HSBC Holdings PLC Chairman Stephen Green said its U.S. business is "going better than expected," after loan charges at Europe's largest lender increased more slowly than expected in the first half.
On Monday the company reported a pretax loss of $3.7 billion from North American operations, compared with a loss of $2.89 billion a year earlier.
HSBC set aside $13.9 billion to cover bad loans, less than the $15.3 billion median estimate among analysts surveyed by Bloomberg News.
"I can't tell you what's happening with impairments, but it's going better than we expected and analysts expected," Green said in an interview Tuesday. "And the rundown is going well."
In Europe, pretax profit fell to $2.98 billion from $5.2 billion. Profit from Hong Kong declined to $2.5 billion from $3.07 billion, while earnings from the rest of Asia dropped to $2.02 billion from $2.6 billion.

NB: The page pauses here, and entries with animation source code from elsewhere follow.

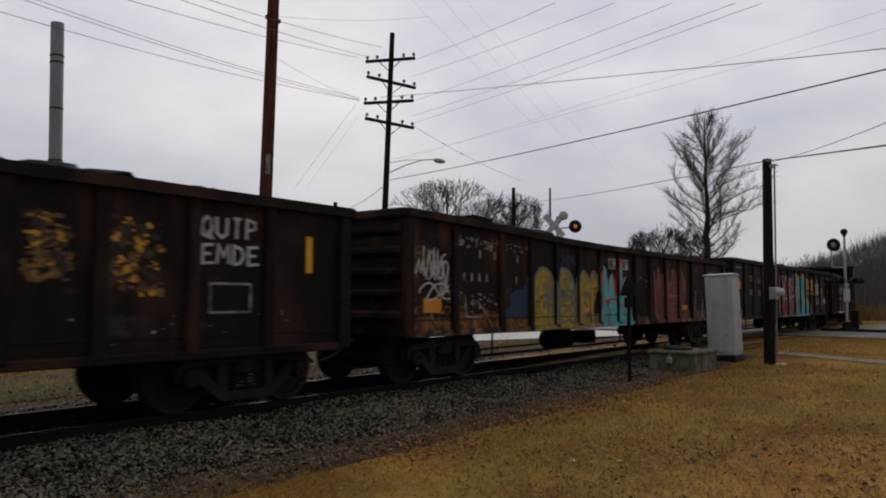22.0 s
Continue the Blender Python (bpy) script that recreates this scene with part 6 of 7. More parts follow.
BLACK_EYES = [
    [(5.2, 1.68), (5.0, 1.62), (4.84, 1.7), (4.72, 1.6), (4.76, 1.5), (4.95, 1.47), (5.22, 1.5)], [(4.5, 1.26), (4.85, 1.25), (4.87, 1.0), (4.72, 0.92), (4.56, 0.98)],
    [(5.5, 0.57), (5.75, 0.57), (5.84, 0.85), (5.72, 0.78)], [(6.14, 1.56), (6.22, 1.65), (6.3, 1.57), (6.22, 1.47)], [(6.35, 1.2), (6.6, 1.22), (6.7, 1.32), (6.62, 1.0), (6.45, 0.94), (6.33, 1.05)],
    [(5.7, 1.59), (5.88, 1.6), (5.8, 1.1)], [(6.75, 1.95), (7.0, 2.0), (7.02, 1.72), (6.82, 1.45)], [(7.2, 1.48), (7.3, 1.78), (7.34, 1.5)], [(7.1, 1.16), (7.36, 1.16), (7.4, 0.96), (7.24, 0.82)],
    [(7.0, 0.57), (7.6, 0.57), (7.4, 0.7), (7.2, 0.78)], [(8.1, 0.57), (8.42, 0.57), (8.25, 0.72)], [(8.98, 1.3), (9.15, 1.46), (9.35, 1.42), (9.72, 1.56), (9.66, 1.4), (9.3, 1.29)], [(9.0, 1.02), (9.15, 0.95), (9.4, 1.02), (9.15, 0.86)],
    [(10.0, 1.06), (10.1, 1.12), (10.16, 0.95), (10.05, 0.9)],
]
BLACK_LINES = [
    ([(5.06, 2.14), (5.16, 1.85), (5.2, 1.66), (5.25, 1.4), (5.28, 1.0), (5.22, 0.57)], 0.06), ([(4.1, 1.24), (4.3, 1.2), (4.52, 1.26)], 0.05), ([(6.0, 1.75), (5.86, 1.5), (5.79, 1.2), (5.8, 0.9), (5.76, 0.57)], 0.06),
    ([(6.12, 1.32), (6.02, 1.12), (6.1, 0.88), (6.16, 0.57)], 0.08), ([(6.78, 1.4), (6.76, 1.28), (6.98, 1.05), (7.0, 0.85), (6.88, 0.57)], 0.07), ([(7.6, 1.98), (7.74, 1.6), (7.78, 1.2), (7.76, 0.57)], 0.055),
    ([(8.08, 1.52), (8.06, 1.1), (8.18, 0.85), (8.3, 0.66)], 0.055), ([(8.42, 2.04), (8.4, 1.6), (8.32, 1.15), (8.42, 1.3)], 0.06), ([(8.88, 2.0), (8.87, 1.4), (8.9, 1.0), (8.82, 0.57)], 0.06), ([(9.82, 1.9), (9.86, 1.4), (9.83, 1.0), (9.76, 0.57)], 0.06),
]


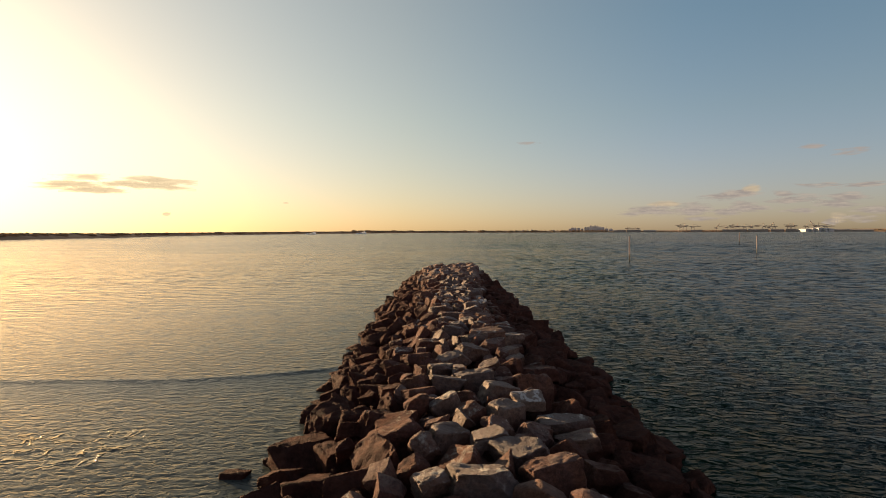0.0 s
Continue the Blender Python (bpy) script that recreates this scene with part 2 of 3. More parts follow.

Green said Tuesday that emerging markets will continue to outgrow the U.S. and Europe "for the next generation" and that HSBC is "well positioned" to take advantage of the shift.
Though HSBC's deposit base in China puts pressure on net interest margins as interest rates fall, it will benefit once borrowing costs start rising again, said Sandy Flockhart, HSBC's chief executive for the Asia-Pacific region, in a separate interview Tuesday.